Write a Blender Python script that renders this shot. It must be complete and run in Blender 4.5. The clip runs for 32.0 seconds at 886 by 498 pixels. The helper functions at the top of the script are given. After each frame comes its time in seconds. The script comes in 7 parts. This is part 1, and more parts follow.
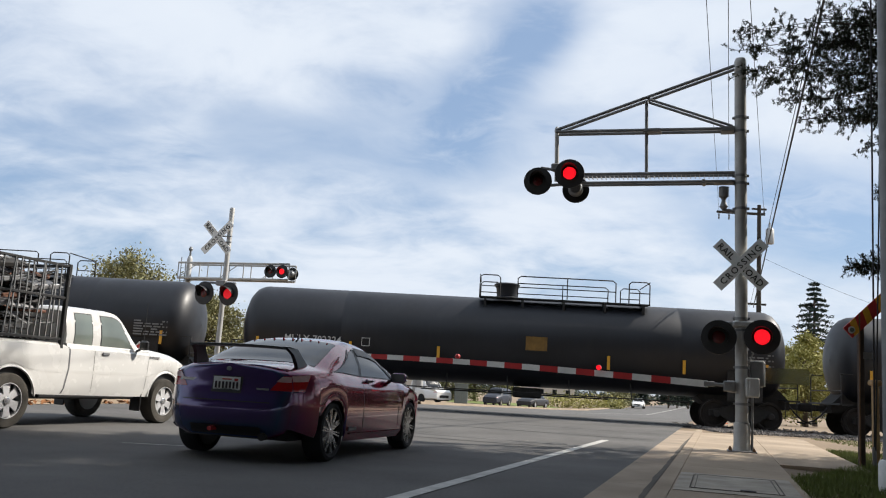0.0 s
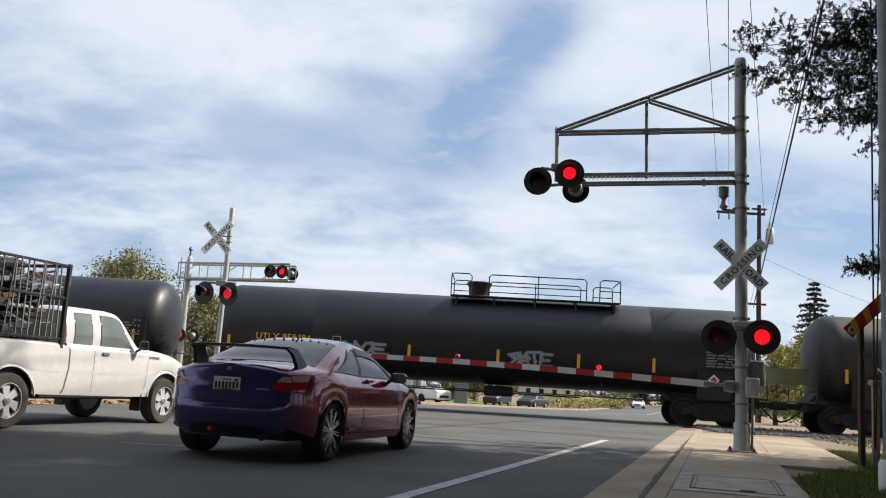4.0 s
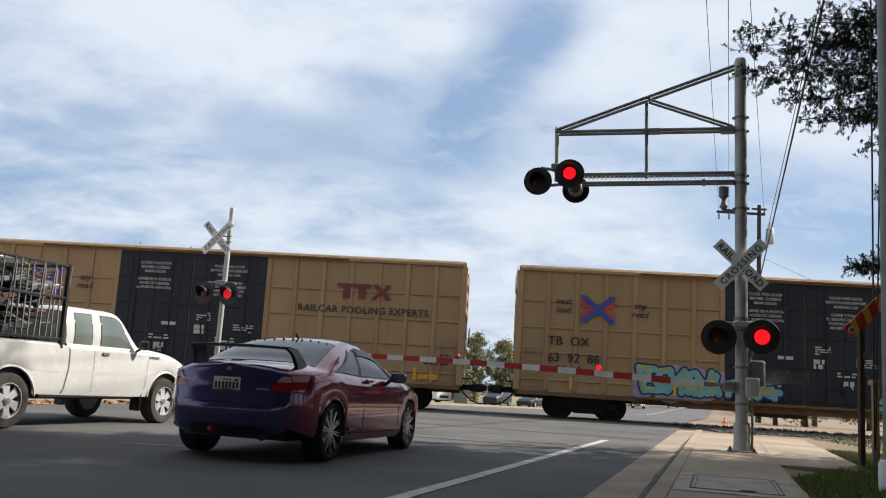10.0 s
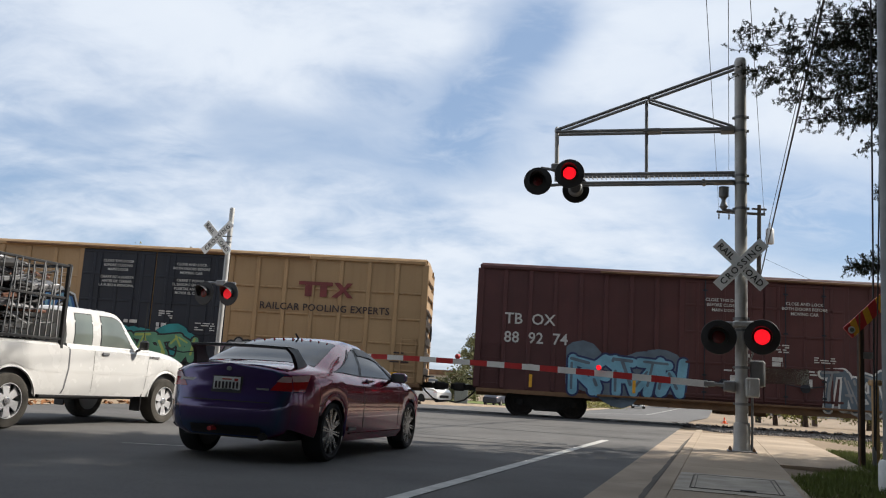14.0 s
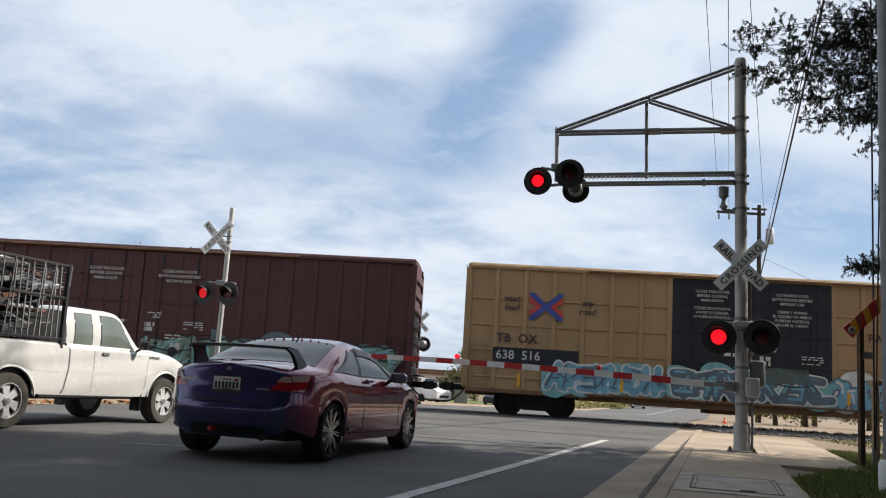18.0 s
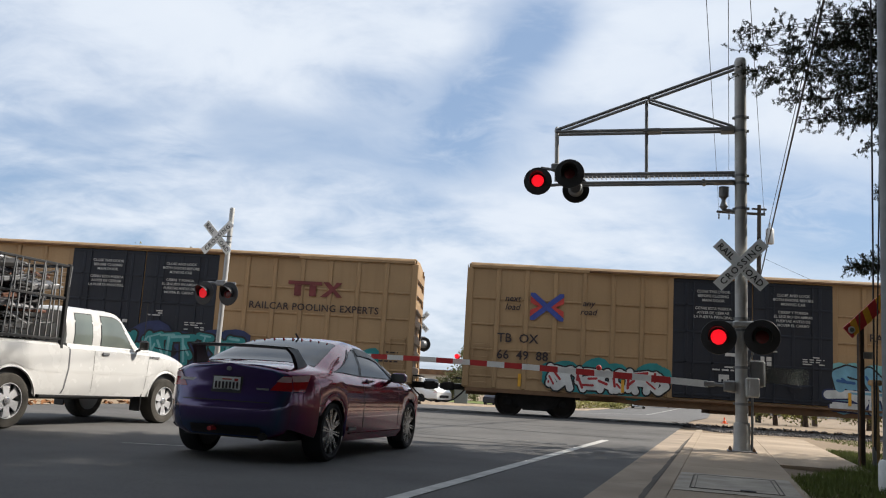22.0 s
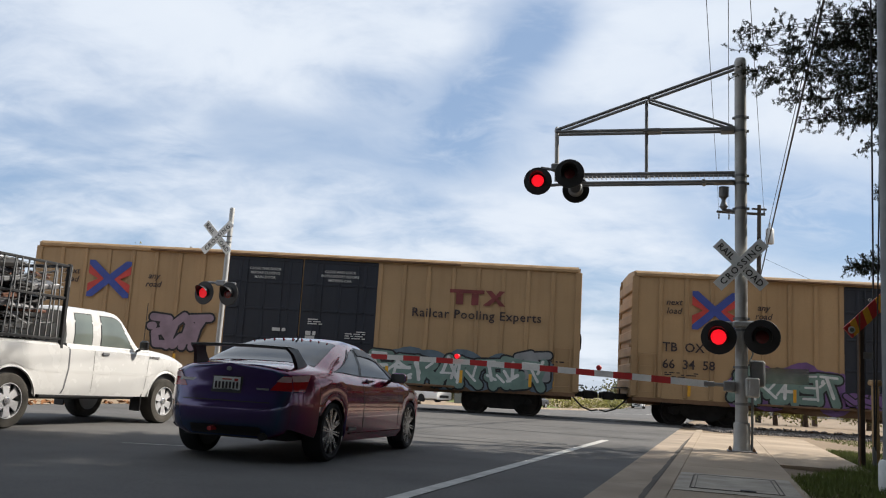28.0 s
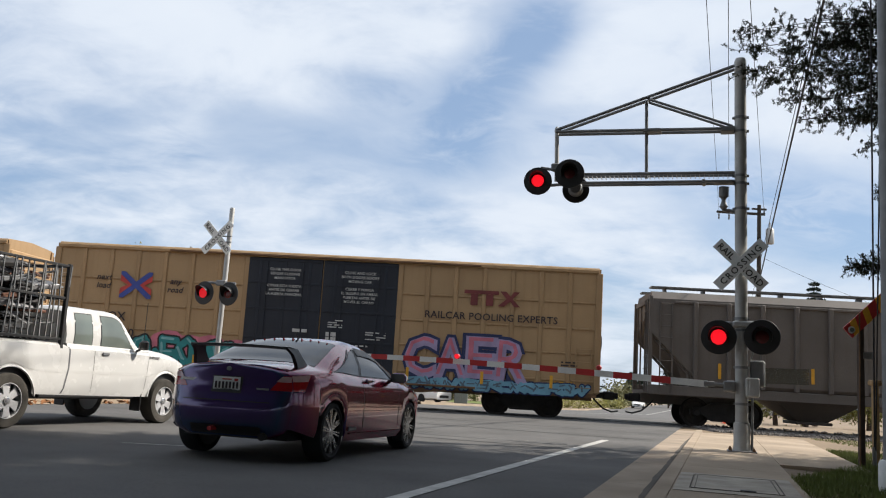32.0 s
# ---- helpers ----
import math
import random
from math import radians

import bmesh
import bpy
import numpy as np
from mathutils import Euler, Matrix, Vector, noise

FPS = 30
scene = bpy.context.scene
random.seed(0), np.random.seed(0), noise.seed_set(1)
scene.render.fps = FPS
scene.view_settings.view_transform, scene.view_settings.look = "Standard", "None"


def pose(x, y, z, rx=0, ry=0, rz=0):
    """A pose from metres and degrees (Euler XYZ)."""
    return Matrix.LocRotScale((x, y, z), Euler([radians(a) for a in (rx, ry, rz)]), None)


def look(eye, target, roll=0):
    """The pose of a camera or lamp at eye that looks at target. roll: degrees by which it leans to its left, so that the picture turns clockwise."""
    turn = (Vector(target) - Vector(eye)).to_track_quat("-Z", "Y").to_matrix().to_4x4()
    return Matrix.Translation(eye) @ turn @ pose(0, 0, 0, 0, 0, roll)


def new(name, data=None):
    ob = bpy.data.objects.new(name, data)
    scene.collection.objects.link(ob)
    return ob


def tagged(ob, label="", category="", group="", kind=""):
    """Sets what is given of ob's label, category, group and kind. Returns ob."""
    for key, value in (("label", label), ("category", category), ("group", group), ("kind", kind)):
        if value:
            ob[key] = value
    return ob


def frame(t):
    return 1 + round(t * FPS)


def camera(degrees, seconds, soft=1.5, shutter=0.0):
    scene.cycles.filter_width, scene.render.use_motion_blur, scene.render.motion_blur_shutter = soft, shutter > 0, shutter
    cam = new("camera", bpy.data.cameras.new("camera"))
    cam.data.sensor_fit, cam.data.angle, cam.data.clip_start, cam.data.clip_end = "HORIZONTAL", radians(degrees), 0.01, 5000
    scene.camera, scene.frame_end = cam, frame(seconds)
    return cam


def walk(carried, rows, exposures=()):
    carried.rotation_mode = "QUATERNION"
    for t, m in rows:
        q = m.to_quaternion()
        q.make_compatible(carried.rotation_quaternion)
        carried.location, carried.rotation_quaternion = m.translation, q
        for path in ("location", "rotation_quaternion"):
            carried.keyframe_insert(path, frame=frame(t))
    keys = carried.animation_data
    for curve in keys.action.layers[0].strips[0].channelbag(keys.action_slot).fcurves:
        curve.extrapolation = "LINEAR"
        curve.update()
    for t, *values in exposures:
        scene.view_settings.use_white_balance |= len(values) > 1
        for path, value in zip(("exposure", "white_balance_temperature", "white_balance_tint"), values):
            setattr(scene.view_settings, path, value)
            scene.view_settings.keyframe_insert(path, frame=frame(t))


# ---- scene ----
cam = camera(53.38, 32.0, soft=1.1)
EYE = pose(0, 0, 0.892) @ pose(0, 0, 0, 98.716) @ pose(0, 0, 0, 0, 0, 3.414)
walk(cam, [(0, EYE), (32, EYE)], [(0, 0.46), (7.2, 0.46), (7.8, 0.32), (8.2, 0.32), (9.0, 0.36), (9.8, 0.44), (10.5, 0.46), (32, 0.46)])

# ---- world, sun ----
SUN_FROM = Vector((0.90, 0.27, 0.85)).normalized()


def build_world():
    w = bpy.data.worlds.new("sky")
    w.use_nodes = True
    scene.world = w
    nt = w.node_tree
    nt.nodes.clear()
    N, L = nt.nodes.new, nt.links.new

    def math_node(op, a, b=None, clamp=False):
        n = N("ShaderNodeMath")
        n.operation, n.use_clamp = op, clamp
        for i, x in enumerate((a, b)):
            if x is None:
                continue
            if isinstance(x, (int, float)):
                n.inputs[i].default_value = x
            else:
                L(x, n.inputs[i])
        return n.outputs[0]

    tc = N("ShaderNodeTexCoord")
    sep = N("ShaderNodeSeparateXYZ")
    L(tc.outputs["Generated"], sep.inputs[0])
    up = math_node("MAXIMUM", math_node("ADD", sep.outputs[2], 0.28), 0.05)
    px, py = math_node("DIVIDE", sep.outputs[0], up), math_node("DIVIDE", sep.outputs[1], up)
    comb = N("ShaderNodeCombineXYZ")
    L(px, comb.inputs[0])
    L(py, comb.inputs[1])
    mp = N("ShaderNodeMapping")
    mp.inputs["Rotation"].default_value = (0, 0, radians(SKY_TURN))
    mp.inputs["Scale"].default_value = (1.0, 1.25, 1)
    mp.inputs["Location"].default_value = SKY_SHIFT
    L(comb.outputs[0], mp.inputs[0])

    def fbm(scale, detail, rough, dist):
        n = N("ShaderNodeTexNoise")
        n.inputs["Scale"].default_value, n.inputs["Detail"].default_value = scale, detail
        n.inputs["Roughness"].default_value, n.inputs["Distortion"].default_value = rough, dist
        L(mp.outputs[0], n.inputs["Vector"])
        return n.outputs["Fac"]

    big, mid, fine = fbm(0.8, 3, 0.5, 0.3), fbm(2.2, 7, 0.56, 0.4), fbm(7.0, 5, 0.58, 0.6)
    s = math_node("ADD", math_node("MULTIPLY", big, 0.45), math_node("MULTIPLY", mid, 0.55))
    s = math_node("ADD", s, math_node("ADD", math_node("MULTIPLY", fine, 0.24), 0.125))
    low = math_node("MULTIPLY", math_node("MAXIMUM", math_node("SUBTRACT", 0.24, sep.outputs[2]), 0.0), 0.28)
    s = math_node("SUBTRACT", s, low)
    # ragged thin streaks in the cloud sheet, by direction
    torn = math_node("MAXIMUM", math_node("ADD", math_node("MULTIPLY", mid, 3.0), math_node("SUBTRACT", math_node("MULTIPLY", fine, 2.2), 2.05)), 0.0)
    for (ax, az), (bx, bz), count, sharp, depth in SKY_STREAKS:
        for k in range(count):
            f = k / max(1, count - 1)
            d = N("ShaderNodeVectorMath")
            d.operation = "DOT_PRODUCT"
            d.inputs[1].default_value = Vector((ax + (bx - ax) * f, 1, az + (bz - az) * f)).normalized()
            L(tc.outputs["Generated"], d.inputs[0])
            lobe = math_node("POWER", math_node("MAXIMUM", d.outputs["Value"], 0.0), sharp)
            s = math_node("SUBTRACT", s, math_node("MULTIPLY", math_node("MULTIPLY", lobe, torn), depth))
    ramp = N("ShaderNodeValToRGB")
    ramp.color_ramp.interpolation = "EASE"
    ramp.color_ramp.elements[0].position, ramp.color_ramp.elements[1].position = 0.53, 0.81
    ramp.color_ramp.elements[0].color, ramp.color_ramp.elements[1].color = (0.14, 0.14, 0.14, 1), (0.96, 0.96, 0.96, 1)
    L(s, ramp.inputs[0])
    sky = N("ShaderNodeTexSky")
    sky.sky_type, sky.sun_disc = "NISHITA", False
    sky.sun_elevation = math.asin(SUN_FROM.z)
    sky.sun_rotation = math.atan2(SUN_FROM.x, SUN_FROM.y)
    sky.altitude, sky.air_density, sky.dust_density, sky.ozone_density = 50, 1.0, 0.7, 2.5
    blue = N("ShaderNodeMix")
    blue.data_type, blue.blend_type = "RGBA", "MIX"
    blue.inputs["Factor"].default_value = 0.5
    L(sky.outputs[0], blue.inputs["A"])
    blue.inputs["B"].default_value = (2.6, 4.3, 7.1, 1)
    shade = N("ShaderNodeMix")
    shade.data_type = "RGBA"
    L(mid, shade.inputs["Factor"])
    shade.inputs["A"].default_value, shade.inputs["B"].default_value = (6.3, 7.1, 8.4, 1), (8.5, 9.0, 9.6, 1)
    mix = N("ShaderNodeMix")
    mix.data_type = "RGBA"
    L(ramp.outputs[0], mix.inputs["Factor"])
    L(blue.outputs["Result"], mix.inputs["A"])
    L(shade.outputs["Result"], mix.inputs["B"])
    bg = N("ShaderNodeBackground")
    bg.inputs["Strength"].default_value = 0.0775
    L(mix.outputs["Result"], bg.inputs[0])
    out = N("ShaderNodeOutputWorld")
    L(bg.outputs[0], out.inputs[0])


SKY_TURN, SKY_SHIFT = 24, (0.3, 0.1, 0)
SKY_STREAKS = [((0.119, 0.453), (-0.007, 0.284), 6, 900, 0.150), ((-0.262, 0.279), (0.07, 0.265), 8, 1300, 0.095), ((0.136, 0.281), (0.315, 0.253), 4, 1000, 0.150), ((0.354, 0.235), (0.505, 0.204), 4, 700, 0.150), ((-0.449, 0.243), (-0.351, 0.308), 3, 1500, 0.050)]
build_world()
sun_data = bpy.data.lights.new("sun", "SUN")
sun_data.energy, sun_data.angle, sun_data.color = 5.0, radians(0.55), (1.0, 0.93, 0.83)
sun = new("sun", sun_data)
sun.matrix_world = look(SUN_FROM * 60, (0, 0, 0))

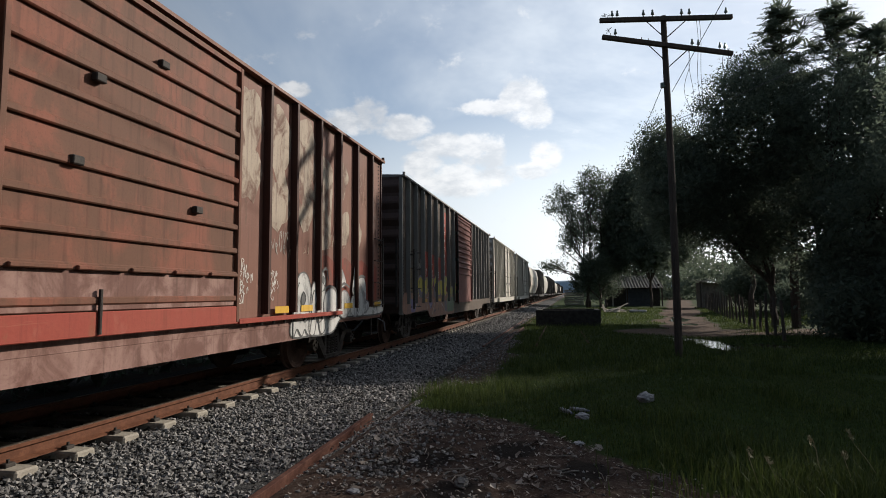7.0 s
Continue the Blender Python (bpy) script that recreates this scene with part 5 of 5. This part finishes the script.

┄┄┄┄┄┄┄┄┄┄

» Objective
Take the material above from its first line through the line holding "radians(degrees), 0.01, 5000" and set it down exactly, without the pictures.

» Exercise output
Write a Blender Python script that renders this shot. It must be complete and run in Blender 4.5. The clip runs for 32.0 seconds at 886 by 498 pixels. The helper functions at the top of the script are given. After each frame comes its time in seconds. The script comes in 7 parts. This is part 1, and more parts follow.
0.0 s
4.0 s
10.0 s
14.0 s
18.0 s
22.0 s
28.0 s
32.0 s
# ---- helpers ----
import math
import random
from math import radians

import bmesh
import bpy
import numpy as np
from mathutils import Euler, Matrix, Vector, noise

FPS = 30
scene = bpy.context.scene
random.seed(0), np.random.seed(0), noise.seed_set(1)
scene.render.fps = FPS
scene.view_settings.view_transform, scene.view_settings.look = "Standard", "None"


def pose(x, y, z, rx=0, ry=0, rz=0):
    """A pose from metres and degrees (Euler XYZ)."""
    return Matrix.LocRotScale((x, y, z), Euler([radians(a) for a in (rx, ry, rz)]), None)


def look(eye, target, roll=0):
    """The pose of a camera or lamp at eye that looks at target. roll: degrees by which it leans to its left, so that the picture turns clockwise."""
    turn = (Vector(target) - Vector(eye)).to_track_quat("-Z", "Y").to_matrix().to_4x4()
    return Matrix.Translation(eye) @ turn @ pose(0, 0, 0, 0, 0, roll)


def new(name, data=None):
    ob = bpy.data.objects.new(name, data)
    scene.collection.objects.link(ob)
    return ob


def tagged(ob, label="", category="", group="", kind=""):
    """Sets what is given of ob's label, category, group and kind. Returns ob."""
    for key, value in (("label", label), ("category", category), ("group", group), ("kind", kind)):
        if value:
            ob[key] = value
    return ob


def frame(t):
    return 1 + round(t * FPS)


def camera(degrees, seconds, soft=1.5, shutter=0.0):
    scene.cycles.filter_width, scene.render.use_motion_blur, scene.render.motion_blur_shutter = soft, shutter > 0, shutter
    cam = new("camera", bpy.data.cameras.new("camera"))
    cam.data.sensor_fit, cam.data.angle, cam.data.clip_start, cam.data.clip_end = "HORIZONTAL", radians(degrees), 0.01, 5000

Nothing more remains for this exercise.